What Does it Mean to Own a Service?
In a STOSA organization, the team that owns a service is ultimately 100% responsible for all aspects of that service. That team might depend on other teams for assistance (such as an operations team for hardware), but ultimately the owning team is responsible for the service
This includes the following, specifically:
API design
The design, implementation, testing, and version management of all APIs, internal and external, that the service exposes.
Service development
The design, implementation, and testing of the service’s business logic and business responsibilities.
Data
The management of all data the service owns and maintains, its representation and schema, access patterns, and lifecycle.
Deployments
The process of determining when and if a service update is required, and the deployment of new software to the service, including verification and rollback of all service nodes and the availability of the service during the deployment.
Deployment windows
When it is safe and when it is not safe to deploy. This includes enforcing company/product- wide blackouts as well as service-specific windows.
Production Infrastructure changes
All production infrastructure changes needed by the service (such as load balancer settings and system tuning).
Environments
Managing the production environment, along with all development, staging, and pre- production deployment environments for the service.
Service SLAs
Negotating, setting, and monitoring SLAs, along with the responsibility of keeping the service operating within those SLAs.
Monitoring
Ensuring that monitoring is set up and managed for all appropriate aspects of the service, including monitoring service SLAs. It also is responsible for reviewing the monitoring on a regular and consistent basis.
Incident response
Ensuring that pager notifications are generated when the system begins to function out of specification. Providing oncall rotation and pager management, as necessary, to make sure someone from the team is available to handle incidents. Handling incidents within prescribed SLA boundaries for incident responsiveness.
Reporting
Internal reporting to other teams (consumers and dependencies) as well as management reporting on the operational health of the service.
Shared Infrastructure
Often, some of the above aspects are not handled directly by the owning team, but are the responsibility of a shared infrastructure, tools or operations team. Even in these cases where aspects are handled by other core teams, it is ultimately the service owner’s responsibility to make sure the activities are handled to the level required for them to meet their SLAs and customer expectations.

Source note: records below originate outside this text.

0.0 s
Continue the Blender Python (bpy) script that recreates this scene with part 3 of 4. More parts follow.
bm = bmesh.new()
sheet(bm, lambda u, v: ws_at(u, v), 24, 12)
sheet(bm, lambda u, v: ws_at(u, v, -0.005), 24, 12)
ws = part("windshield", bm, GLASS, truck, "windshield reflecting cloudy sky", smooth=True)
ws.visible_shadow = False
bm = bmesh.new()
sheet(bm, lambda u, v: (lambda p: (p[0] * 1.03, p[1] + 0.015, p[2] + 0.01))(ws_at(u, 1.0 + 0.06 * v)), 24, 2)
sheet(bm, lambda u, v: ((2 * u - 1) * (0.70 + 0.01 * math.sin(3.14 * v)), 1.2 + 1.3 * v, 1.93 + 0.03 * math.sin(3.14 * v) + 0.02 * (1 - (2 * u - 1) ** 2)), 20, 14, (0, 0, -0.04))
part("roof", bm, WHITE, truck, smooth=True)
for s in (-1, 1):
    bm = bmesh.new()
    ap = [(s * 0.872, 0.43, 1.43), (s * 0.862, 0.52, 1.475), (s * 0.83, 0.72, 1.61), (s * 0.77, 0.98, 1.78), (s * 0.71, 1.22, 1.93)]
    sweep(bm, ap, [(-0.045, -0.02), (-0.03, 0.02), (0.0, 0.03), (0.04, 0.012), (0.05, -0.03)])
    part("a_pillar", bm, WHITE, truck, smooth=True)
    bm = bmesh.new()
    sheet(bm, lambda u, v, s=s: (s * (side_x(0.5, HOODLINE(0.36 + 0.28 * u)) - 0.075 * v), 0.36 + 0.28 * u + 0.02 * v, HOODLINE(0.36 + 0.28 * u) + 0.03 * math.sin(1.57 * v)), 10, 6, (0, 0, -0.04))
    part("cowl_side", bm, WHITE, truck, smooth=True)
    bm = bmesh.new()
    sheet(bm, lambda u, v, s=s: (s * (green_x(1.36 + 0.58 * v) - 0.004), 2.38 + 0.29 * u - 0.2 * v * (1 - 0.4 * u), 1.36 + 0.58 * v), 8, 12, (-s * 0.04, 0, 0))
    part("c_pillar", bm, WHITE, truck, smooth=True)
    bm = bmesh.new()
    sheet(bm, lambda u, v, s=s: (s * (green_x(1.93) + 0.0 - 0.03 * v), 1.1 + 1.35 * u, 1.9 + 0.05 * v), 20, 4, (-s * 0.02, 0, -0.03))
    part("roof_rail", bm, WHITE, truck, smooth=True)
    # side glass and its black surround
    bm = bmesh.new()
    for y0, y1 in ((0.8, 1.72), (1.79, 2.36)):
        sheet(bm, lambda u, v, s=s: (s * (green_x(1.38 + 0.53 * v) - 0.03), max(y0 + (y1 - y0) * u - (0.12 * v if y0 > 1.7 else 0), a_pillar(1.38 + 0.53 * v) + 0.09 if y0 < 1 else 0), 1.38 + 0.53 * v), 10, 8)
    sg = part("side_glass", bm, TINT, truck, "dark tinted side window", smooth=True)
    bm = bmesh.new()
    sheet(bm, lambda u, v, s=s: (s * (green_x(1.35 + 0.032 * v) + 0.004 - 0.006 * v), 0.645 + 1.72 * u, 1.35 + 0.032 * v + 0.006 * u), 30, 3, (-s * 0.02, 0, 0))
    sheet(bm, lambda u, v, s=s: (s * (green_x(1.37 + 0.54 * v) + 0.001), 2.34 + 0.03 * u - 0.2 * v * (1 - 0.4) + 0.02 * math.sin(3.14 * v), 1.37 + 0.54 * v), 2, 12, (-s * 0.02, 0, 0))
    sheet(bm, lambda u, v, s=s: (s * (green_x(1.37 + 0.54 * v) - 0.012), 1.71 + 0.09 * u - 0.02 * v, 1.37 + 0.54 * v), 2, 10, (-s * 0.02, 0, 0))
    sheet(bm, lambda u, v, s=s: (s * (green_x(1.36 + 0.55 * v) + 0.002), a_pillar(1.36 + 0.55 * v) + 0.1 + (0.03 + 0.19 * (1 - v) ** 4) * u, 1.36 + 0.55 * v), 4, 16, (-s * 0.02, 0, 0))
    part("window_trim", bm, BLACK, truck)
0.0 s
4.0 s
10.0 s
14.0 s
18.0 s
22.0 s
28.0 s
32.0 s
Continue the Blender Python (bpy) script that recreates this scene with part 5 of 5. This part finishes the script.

The following items often are handled by shared teams on behalf of the owning team:
Servers/hardware
All hardware and infrastructure needed to run the hardware for production and all supporting environments. This is often provided by an operations team, or may be provided by a cloud provider, or both.
Tooling
Various tooling required by the owning team is often centrally owned and managed. This can include deployment tools, compiling and code management tools, monitoring tools, oncall and incident response tools, and reporting tools.
Databases
The hardware and database applications used to store the data used by the service is often managed by a central team. However, the data itself, the data schema, and the use of the data, is always managed by the owning team.